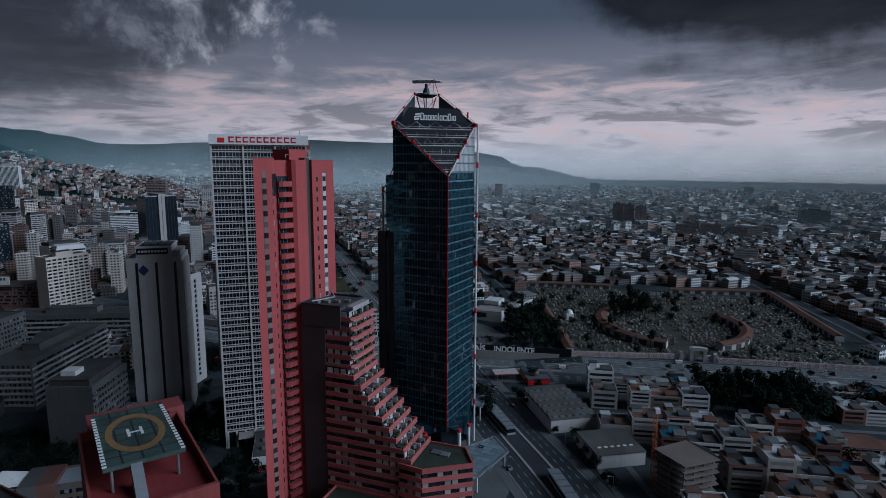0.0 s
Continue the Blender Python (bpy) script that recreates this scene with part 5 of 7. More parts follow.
tower("office_block", "dark glass office block", "office block", -700, 700, 50, 60, 30, 52, GLASS, ("band", "band", "", ""), 3.6, top="house")
tower("office_block", "white office block with dark ribbon windows", "office block", -301, 839.6, 8, 45, 26, 47.5, WHITE, ("band", "band", "", ""), 3.9, 5, "house plant")
tower("office_block", "lower white wing with dark ribbon windows", "office block", -255, 852, 8, 24, 22, 31, WHITE, ("band", "band", "", ""), 3.9, 5)
tower("brown_tower", "brown striped office tower", "tower", -690, 1330, 18, 40, 34, 98, mat("dull_brown", (0.21, 0.15, 0.135), 0.8, amt=0.3), ("band", "band", "", "band"), 3.7, bands=CONCRETE, top="house")
tower("grey_tower", "tall grey ribbed office tower", "tower", -1092, 1403.5, 23, 43.7, 24, 131, CONCRETE, ("fins", "fins", "", ""), top="house")
tower("grey_tower", "pale grey slab tower with plain sides", "tower", -717, 1695, 15, 42, 22, 76, PALE, ("wide", "", "", ""))
tower("grey_tower", "dark slim office tower", "tower", -880, 1130, 30, 22, 20, 92, GLASS, ("band", "band", "", ""))
tower("grey_tower", "pale office tower with a striped face", "tower", -970, 1110, 30, 26, 20, 96, CONCRETE, ("band", "band", "", ""), bands=PALE)
tower("flats_slab", "brown housing slab beside open ground", "apartment block", 182, 2010, -4, 26, 18, 70, CONCRETE, ("grid", "grid", "", "grid"))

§

Output the lines from the line containing "Continue the Blender" to the end, both included; add nothing.

Continue the Blender Python (bpy) script that recreates this scene with part 5 of 7. More parts follow.
tower("office_block", "dark glass office block", "office block", -700, 700, 50, 60, 30, 52, GLASS, ("band", "band", "", ""), 3.6, top="house")
tower("office_block", "white office block with dark ribbon windows", "office block", -301, 839.6, 8, 45, 26, 47.5, WHITE, ("band", "band", "", ""), 3.9, 5, "house plant")
tower("office_block", "lower white wing with dark ribbon windows", "office block", -255, 852, 8, 24, 22, 31, WHITE, ("band", "band", "", ""), 3.9, 5)
tower("brown_tower", "brown striped office tower", "tower", -690, 1330, 18, 40, 34, 98, mat("dull_brown", (0.21, 0.15, 0.135), 0.8, amt=0.3), ("band", "band", "", "band"), 3.7, bands=CONCRETE, top="house")
tower("grey_tower", "tall grey ribbed office tower", "tower", -1092, 1403.5, 23, 43.7, 24, 131, CONCRETE, ("fins", "fins", "", ""), top="house")
tower("grey_tower", "pale grey slab tower with plain sides", "tower", -717, 1695, 15, 42, 22, 76, PALE, ("wide", "", "", ""))
tower("grey_tower", "dark slim office tower", "tower", -880, 1130, 30, 22, 20, 92, GLASS, ("band", "band", "", ""))
tower("grey_tower", "pale office tower with a striped face", "tower", -970, 1110, 30, 26, 20, 96, CONCRETE, ("band", "band", "", ""), bands=PALE)
tower("flats_slab", "brown housing slab beside open ground", "apartment block", 182, 2010, -4, 26, 18, 70, CONCRETE, ("grid", "grid", "", "grid"))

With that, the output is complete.